All we know about Nellie's CIA connection comes her biographical listing as a researcher at Open Source Works on a 2010 paper on international organized crime -- a paper she, her husband, Bruce, and also Glenn Simpson co-authored with other members of a larger "expert working group." Open Source Works is often described as "the CIA's in-house open source analysis component."
What are the details, dates of Nellie Ohr's CIA employment? Was she staffer or contractor? Might she have had any CIA connection when she was hired as a contractor by GPS Fusion in 2016? Do Nellie and/or Bruce know John Brennan, personally or professionally? Were they involved in any way in the special task force Brennan assembled at Langley to spy on the Trump campaign in the summer of 2016? Was any such person in touch with the GPS Fusion team?
Shouldn't the House intelligence committee try to find out? Now? Please?
The same questions regarding CIA connections should be asked of Edward Baumgartner, the third Russia expert at GPS Fusion -- the "British national" who actually works on the ground in Russia -- who, bonus, may also have been Nellie Ohr's student when she taught and he majored in Russian studies at Vassar in the 1990s.
Don't forget that it was retired CIA officers, Howard Hunt and James McCord, who deployed other former CIA assets (“the Cubans”) to conduct the infamous Watergate burglary.
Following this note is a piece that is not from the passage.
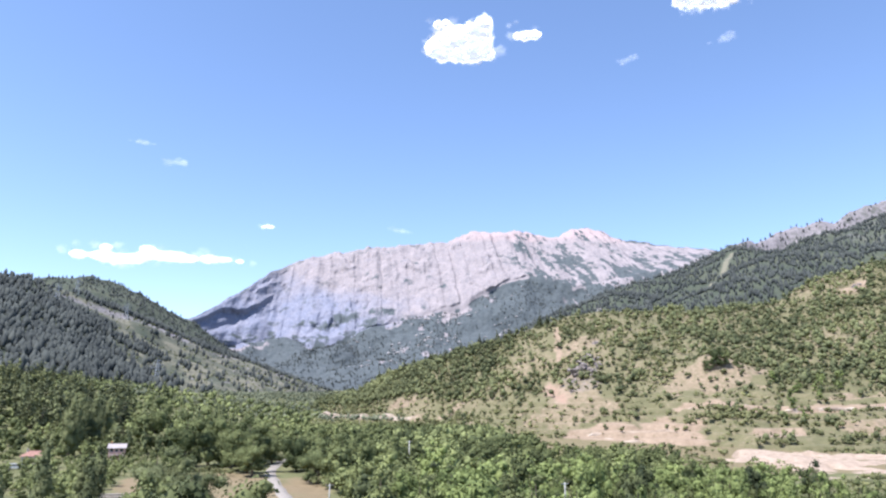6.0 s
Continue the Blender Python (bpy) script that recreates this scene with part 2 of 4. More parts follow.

A retired intelligence professional put it to me this way, even before the Halper story broke: "The possibility that a CIA asset, contractor, or former staffer might be involved in an illegal domestic political operation and/or a political scandal ought to be anathema to CIA management, and, since the establishment of the Intel oversight committees in Congress, to those committees as well."
Yes, it should be. Is it? Not so far. Still, we twist.